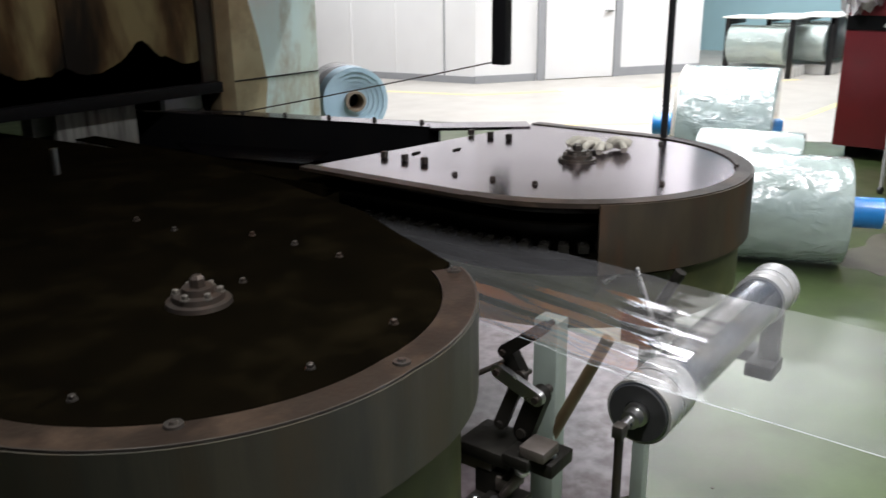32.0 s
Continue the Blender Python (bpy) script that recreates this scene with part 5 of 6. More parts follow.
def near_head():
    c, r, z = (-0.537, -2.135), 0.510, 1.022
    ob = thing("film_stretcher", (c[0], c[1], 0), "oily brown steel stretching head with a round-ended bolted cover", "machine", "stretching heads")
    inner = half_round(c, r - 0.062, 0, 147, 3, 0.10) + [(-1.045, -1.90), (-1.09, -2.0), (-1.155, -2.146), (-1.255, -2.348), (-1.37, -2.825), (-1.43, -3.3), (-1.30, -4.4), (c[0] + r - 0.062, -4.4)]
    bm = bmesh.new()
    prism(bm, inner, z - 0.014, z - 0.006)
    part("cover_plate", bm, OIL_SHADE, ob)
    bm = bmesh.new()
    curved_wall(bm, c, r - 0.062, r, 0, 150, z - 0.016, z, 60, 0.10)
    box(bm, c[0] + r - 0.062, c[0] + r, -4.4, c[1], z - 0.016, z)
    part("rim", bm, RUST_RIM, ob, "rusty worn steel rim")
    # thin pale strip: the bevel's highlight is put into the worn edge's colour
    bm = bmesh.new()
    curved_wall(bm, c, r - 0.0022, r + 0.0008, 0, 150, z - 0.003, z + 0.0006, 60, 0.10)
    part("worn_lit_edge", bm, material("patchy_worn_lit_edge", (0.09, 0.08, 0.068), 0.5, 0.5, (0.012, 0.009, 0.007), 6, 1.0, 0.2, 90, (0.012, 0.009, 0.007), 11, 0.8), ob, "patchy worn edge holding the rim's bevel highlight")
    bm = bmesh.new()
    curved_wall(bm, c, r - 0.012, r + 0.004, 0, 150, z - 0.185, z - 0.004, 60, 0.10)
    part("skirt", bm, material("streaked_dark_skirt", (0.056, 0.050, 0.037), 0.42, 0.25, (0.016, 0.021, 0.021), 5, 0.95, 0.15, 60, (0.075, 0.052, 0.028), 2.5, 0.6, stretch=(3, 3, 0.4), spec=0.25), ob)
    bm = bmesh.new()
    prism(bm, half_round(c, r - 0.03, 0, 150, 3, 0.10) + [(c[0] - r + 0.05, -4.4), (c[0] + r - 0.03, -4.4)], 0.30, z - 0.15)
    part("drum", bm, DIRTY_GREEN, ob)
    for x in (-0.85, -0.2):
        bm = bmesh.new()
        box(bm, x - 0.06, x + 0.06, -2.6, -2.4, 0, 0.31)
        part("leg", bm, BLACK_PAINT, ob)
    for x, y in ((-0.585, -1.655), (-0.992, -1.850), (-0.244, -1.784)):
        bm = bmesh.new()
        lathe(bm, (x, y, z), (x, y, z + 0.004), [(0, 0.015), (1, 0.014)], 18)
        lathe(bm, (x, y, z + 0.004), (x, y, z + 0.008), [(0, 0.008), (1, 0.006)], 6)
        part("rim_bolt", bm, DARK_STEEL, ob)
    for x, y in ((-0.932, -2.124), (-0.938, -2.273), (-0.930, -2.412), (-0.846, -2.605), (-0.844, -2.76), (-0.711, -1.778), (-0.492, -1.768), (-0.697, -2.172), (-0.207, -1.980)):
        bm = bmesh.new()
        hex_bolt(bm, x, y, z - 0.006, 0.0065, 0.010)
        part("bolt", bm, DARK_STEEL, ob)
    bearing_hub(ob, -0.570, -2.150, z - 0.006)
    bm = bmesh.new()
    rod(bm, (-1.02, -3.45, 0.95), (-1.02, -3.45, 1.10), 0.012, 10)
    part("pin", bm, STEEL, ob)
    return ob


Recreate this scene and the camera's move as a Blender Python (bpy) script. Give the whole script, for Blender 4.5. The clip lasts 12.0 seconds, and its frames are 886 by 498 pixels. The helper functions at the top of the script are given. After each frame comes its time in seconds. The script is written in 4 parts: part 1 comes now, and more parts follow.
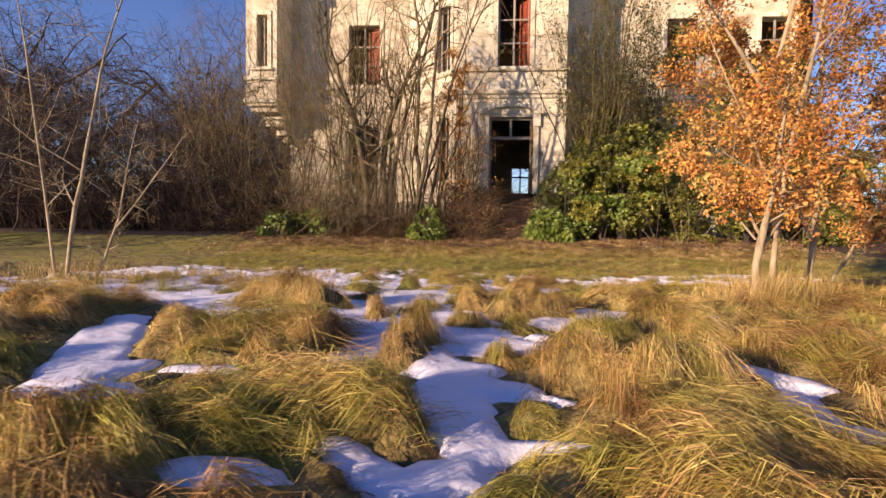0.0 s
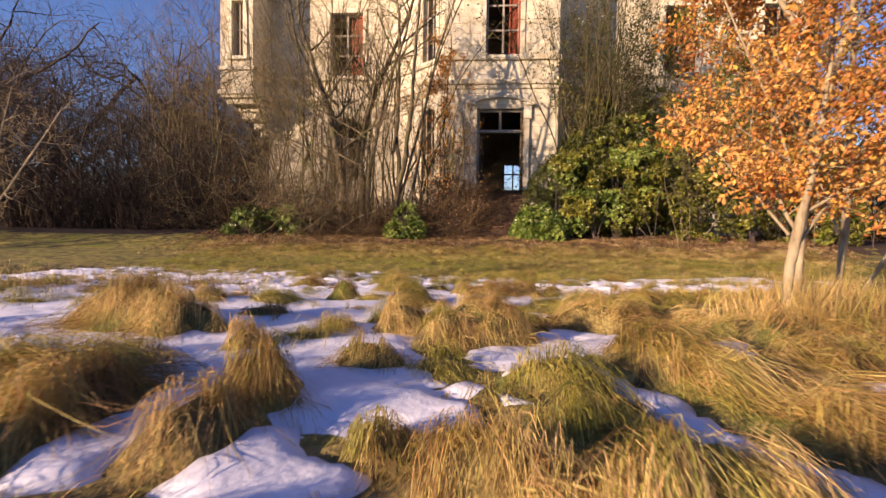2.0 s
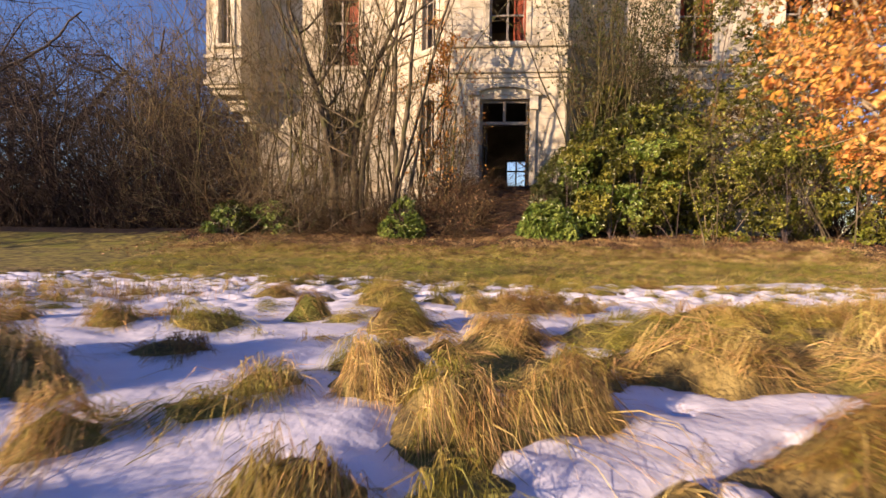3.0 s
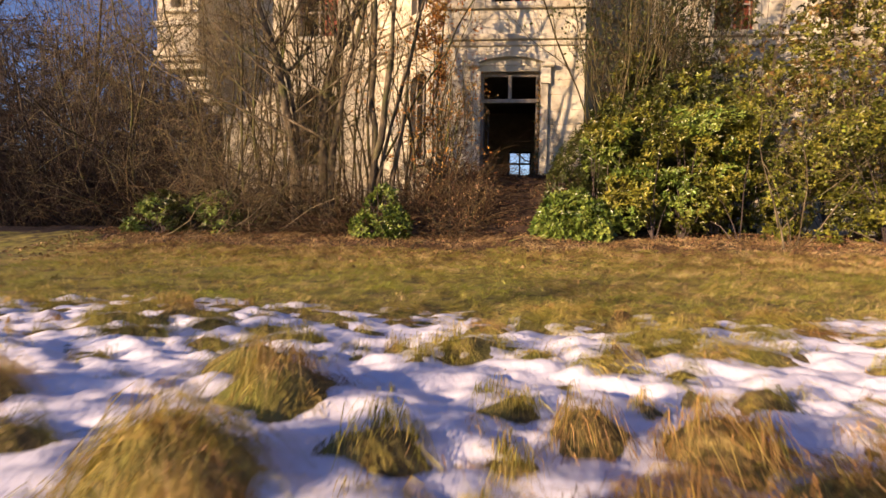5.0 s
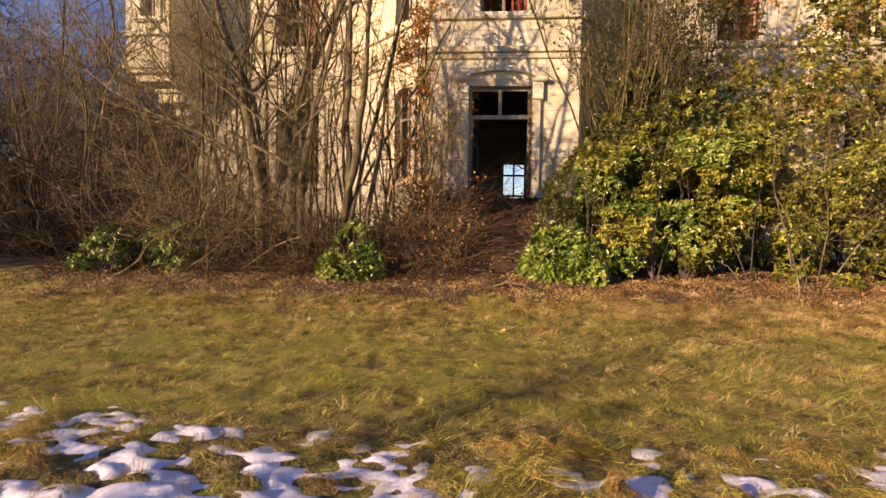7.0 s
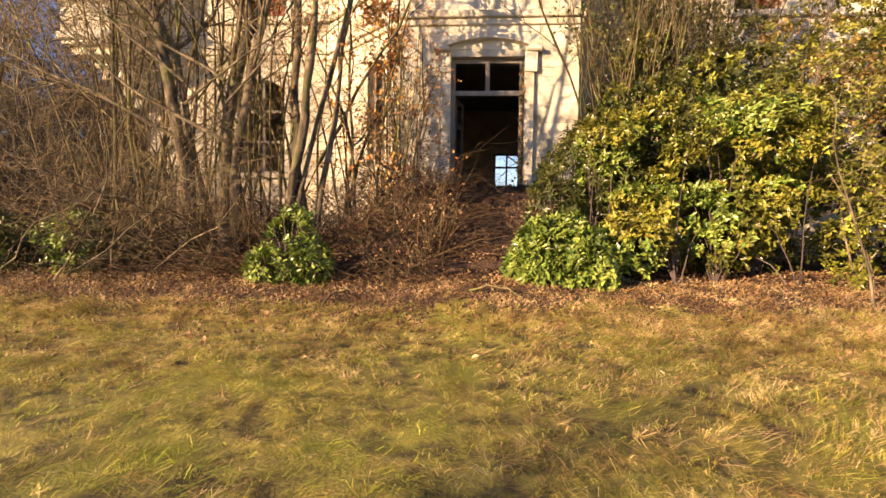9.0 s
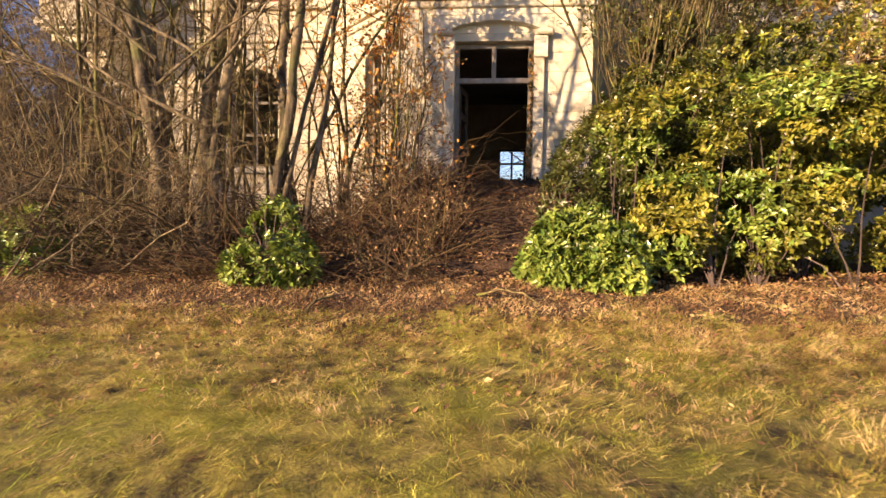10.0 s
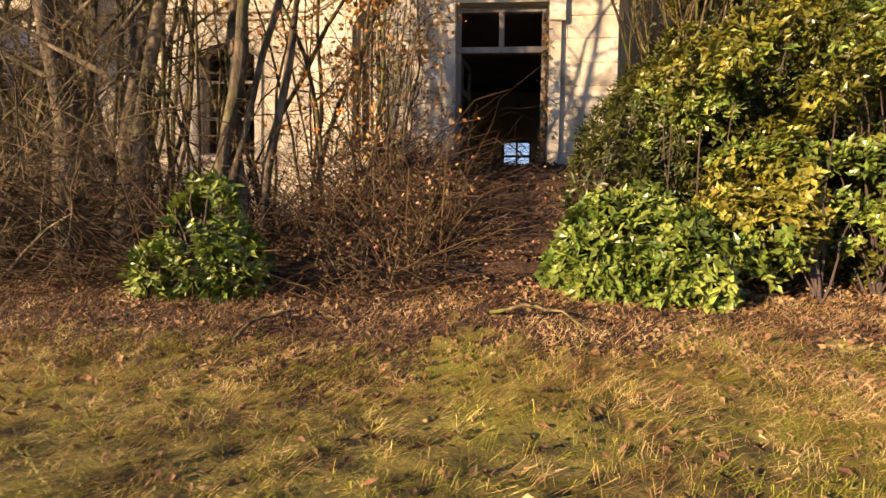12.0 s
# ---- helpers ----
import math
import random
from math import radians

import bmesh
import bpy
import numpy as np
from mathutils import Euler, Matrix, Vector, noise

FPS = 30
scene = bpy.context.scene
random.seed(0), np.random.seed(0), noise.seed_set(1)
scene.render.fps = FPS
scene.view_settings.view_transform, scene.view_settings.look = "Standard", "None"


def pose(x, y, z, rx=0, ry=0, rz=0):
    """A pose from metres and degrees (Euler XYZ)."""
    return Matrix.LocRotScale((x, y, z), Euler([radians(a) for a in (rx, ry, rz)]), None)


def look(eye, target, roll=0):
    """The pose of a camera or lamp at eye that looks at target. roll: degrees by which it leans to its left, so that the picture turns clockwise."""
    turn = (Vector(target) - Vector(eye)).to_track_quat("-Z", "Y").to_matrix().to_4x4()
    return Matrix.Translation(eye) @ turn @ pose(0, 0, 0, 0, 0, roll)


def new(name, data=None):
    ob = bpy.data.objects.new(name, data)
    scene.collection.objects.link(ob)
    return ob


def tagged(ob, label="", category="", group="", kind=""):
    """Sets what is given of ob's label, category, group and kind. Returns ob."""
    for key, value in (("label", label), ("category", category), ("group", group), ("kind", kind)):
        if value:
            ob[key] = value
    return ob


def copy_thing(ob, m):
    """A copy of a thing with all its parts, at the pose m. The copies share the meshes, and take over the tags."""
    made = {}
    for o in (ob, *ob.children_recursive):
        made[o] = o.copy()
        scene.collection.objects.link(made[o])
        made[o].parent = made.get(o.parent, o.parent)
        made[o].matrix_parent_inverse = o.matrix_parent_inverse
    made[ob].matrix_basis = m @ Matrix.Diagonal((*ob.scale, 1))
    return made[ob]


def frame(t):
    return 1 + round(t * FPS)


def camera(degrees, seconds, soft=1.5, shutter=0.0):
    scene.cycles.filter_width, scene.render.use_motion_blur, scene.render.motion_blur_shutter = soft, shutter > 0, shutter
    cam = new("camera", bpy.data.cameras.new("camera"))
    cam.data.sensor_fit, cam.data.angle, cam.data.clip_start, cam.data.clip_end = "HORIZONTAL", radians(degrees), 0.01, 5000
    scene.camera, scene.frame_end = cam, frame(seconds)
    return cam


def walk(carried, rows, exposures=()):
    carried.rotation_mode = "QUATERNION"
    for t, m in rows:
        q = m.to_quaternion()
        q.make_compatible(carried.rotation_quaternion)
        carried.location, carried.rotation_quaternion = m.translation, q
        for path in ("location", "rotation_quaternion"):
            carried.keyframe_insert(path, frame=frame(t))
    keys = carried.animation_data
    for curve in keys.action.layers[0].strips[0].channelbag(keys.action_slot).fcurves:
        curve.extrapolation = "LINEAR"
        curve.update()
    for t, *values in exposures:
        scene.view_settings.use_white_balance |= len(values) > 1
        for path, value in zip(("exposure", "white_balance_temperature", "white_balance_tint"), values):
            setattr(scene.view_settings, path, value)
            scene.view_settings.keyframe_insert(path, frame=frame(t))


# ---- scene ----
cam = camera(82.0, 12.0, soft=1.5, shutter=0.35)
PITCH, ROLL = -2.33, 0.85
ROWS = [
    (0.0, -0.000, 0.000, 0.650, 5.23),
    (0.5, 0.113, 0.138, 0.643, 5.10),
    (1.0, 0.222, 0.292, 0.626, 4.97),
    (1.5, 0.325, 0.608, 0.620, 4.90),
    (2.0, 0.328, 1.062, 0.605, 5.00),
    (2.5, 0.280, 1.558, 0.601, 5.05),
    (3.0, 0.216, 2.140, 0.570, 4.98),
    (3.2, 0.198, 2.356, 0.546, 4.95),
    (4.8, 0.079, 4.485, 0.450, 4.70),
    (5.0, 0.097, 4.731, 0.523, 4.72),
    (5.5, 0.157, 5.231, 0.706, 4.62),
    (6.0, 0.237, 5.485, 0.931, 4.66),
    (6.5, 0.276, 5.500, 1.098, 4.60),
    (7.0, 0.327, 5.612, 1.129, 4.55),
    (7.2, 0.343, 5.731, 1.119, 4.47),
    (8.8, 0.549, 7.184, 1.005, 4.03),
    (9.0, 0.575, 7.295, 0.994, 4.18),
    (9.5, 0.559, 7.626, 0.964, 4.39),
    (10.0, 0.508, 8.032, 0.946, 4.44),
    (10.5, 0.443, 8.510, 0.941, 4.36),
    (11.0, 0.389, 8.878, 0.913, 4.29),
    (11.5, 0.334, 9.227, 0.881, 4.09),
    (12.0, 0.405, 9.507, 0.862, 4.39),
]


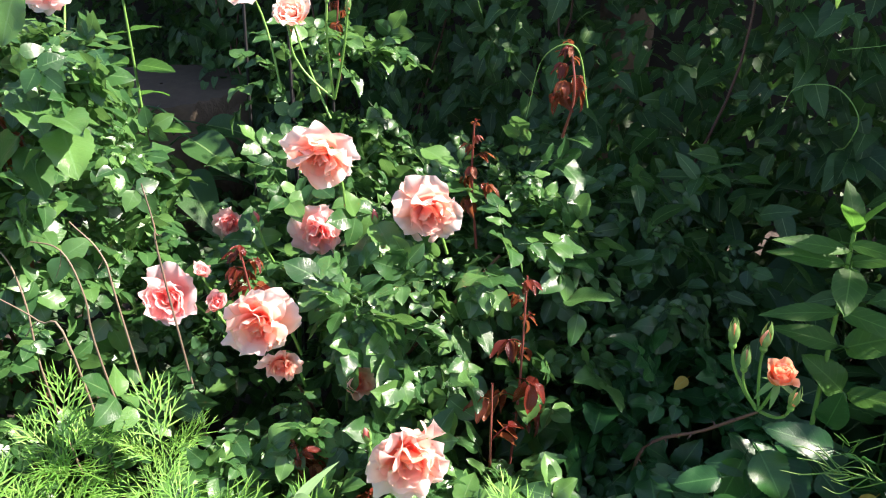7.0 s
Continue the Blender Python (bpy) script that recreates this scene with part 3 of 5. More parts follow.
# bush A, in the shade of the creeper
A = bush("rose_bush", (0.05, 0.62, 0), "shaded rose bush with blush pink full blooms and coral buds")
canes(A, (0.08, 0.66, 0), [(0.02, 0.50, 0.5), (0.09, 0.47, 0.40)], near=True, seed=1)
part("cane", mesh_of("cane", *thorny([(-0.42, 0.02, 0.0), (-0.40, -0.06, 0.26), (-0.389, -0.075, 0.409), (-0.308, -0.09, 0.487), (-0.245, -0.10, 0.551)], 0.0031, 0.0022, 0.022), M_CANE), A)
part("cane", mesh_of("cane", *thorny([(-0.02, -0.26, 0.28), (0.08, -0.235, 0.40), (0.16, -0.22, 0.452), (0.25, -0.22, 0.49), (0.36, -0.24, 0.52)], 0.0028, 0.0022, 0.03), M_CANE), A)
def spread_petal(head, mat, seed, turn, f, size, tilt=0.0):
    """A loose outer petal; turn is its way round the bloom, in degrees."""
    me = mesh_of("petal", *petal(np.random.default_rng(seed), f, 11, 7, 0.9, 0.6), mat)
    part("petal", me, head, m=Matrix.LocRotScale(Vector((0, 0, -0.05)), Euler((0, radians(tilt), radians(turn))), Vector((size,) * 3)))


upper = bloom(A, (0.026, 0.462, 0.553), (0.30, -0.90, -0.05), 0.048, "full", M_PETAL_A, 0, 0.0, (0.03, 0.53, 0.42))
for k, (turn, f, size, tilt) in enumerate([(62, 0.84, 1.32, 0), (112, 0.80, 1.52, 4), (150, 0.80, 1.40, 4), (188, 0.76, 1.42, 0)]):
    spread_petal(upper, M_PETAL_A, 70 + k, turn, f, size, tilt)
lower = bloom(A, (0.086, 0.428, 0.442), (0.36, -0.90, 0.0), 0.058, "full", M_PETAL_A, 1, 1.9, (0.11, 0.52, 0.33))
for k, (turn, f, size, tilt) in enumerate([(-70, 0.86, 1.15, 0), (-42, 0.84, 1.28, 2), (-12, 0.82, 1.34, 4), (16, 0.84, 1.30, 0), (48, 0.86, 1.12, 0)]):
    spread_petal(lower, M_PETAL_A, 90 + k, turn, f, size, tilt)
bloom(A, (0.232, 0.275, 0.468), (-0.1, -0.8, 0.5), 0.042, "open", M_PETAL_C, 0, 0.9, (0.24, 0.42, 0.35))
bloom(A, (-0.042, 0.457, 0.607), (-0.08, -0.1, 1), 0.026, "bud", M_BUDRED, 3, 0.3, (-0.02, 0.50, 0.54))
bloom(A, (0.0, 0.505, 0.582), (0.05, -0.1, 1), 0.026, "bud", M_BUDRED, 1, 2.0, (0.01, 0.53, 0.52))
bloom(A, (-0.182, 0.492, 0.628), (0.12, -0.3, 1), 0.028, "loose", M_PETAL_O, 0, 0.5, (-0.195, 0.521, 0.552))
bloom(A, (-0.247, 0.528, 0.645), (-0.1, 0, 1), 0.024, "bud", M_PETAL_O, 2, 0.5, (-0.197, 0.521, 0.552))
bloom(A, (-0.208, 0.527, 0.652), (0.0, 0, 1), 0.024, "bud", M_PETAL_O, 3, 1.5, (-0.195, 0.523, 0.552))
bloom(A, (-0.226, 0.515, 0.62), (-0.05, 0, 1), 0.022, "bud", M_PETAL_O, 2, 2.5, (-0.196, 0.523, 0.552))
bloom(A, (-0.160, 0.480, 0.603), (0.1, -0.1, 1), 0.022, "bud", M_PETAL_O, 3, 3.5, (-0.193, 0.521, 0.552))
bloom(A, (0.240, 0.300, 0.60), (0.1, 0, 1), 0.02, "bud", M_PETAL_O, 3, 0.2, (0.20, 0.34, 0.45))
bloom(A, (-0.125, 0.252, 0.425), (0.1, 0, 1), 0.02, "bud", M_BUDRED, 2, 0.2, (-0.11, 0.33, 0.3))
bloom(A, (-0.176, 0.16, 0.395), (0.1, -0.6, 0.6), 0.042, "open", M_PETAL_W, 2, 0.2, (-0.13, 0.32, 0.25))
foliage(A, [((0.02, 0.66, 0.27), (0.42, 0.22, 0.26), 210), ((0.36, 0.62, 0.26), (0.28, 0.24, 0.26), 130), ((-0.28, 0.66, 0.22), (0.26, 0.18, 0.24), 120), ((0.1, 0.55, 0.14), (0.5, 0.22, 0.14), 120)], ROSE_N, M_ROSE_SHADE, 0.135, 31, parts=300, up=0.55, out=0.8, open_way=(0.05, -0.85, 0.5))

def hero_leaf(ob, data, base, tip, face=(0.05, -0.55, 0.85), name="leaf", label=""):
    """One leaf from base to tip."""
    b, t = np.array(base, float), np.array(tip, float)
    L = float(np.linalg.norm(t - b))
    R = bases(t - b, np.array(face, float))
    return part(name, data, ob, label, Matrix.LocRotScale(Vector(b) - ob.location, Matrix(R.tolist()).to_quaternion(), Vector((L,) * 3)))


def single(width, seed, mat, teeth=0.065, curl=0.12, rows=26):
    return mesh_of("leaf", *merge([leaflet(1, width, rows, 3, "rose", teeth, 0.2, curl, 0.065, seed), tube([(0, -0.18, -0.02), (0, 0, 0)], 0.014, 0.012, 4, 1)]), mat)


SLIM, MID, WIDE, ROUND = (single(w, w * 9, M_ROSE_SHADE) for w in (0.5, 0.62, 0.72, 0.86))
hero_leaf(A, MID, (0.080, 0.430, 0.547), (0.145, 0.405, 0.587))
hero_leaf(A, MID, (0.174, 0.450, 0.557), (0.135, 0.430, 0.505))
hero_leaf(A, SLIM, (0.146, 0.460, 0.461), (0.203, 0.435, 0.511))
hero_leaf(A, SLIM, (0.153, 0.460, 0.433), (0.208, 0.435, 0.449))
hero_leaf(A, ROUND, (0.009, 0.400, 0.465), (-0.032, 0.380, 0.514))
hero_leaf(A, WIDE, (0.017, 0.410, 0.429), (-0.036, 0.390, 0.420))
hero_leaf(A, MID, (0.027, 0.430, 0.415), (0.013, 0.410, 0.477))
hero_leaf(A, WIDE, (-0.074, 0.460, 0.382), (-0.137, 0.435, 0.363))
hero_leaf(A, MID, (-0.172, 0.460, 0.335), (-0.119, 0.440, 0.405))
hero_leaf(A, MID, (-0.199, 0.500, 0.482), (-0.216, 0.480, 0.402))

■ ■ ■

[STATED PROBLEM]
Starting with the line that contains "5. More parts follow.", repeat each line exactly, and stop once the line that contains "Vector((size,) * 3)))" has been repeated.

[IN RESPONSE]
Continue the Blender Python (bpy) script that recreates this scene with part 3 of 5. More parts follow.
# bush A, in the shade of the creeper
A = bush("rose_bush", (0.05, 0.62, 0), "shaded rose bush with blush pink full blooms and coral buds")
canes(A, (0.08, 0.66, 0), [(0.02, 0.50, 0.5), (0.09, 0.47, 0.40)], near=True, seed=1)
part("cane", mesh_of("cane", *thorny([(-0.42, 0.02, 0.0), (-0.40, -0.06, 0.26), (-0.389, -0.075, 0.409), (-0.308, -0.09, 0.487), (-0.245, -0.10, 0.551)], 0.0031, 0.0022, 0.022), M_CANE), A)
part("cane", mesh_of("cane", *thorny([(-0.02, -0.26, 0.28), (0.08, -0.235, 0.40), (0.16, -0.22, 0.452), (0.25, -0.22, 0.49), (0.36, -0.24, 0.52)], 0.0028, 0.0022, 0.03), M_CANE), A)
def spread_petal(head, mat, seed, turn, f, size, tilt=0.0):
    """A loose outer petal; turn is its way round the bloom, in degrees."""
    me = mesh_of("petal", *petal(np.random.default_rng(seed), f, 11, 7, 0.9, 0.6), mat)
    part("petal", me, head, m=Matrix.LocRotScale(Vector((0, 0, -0.05)), Euler((0, radians(tilt), radians(turn))), Vector((size,) * 3)))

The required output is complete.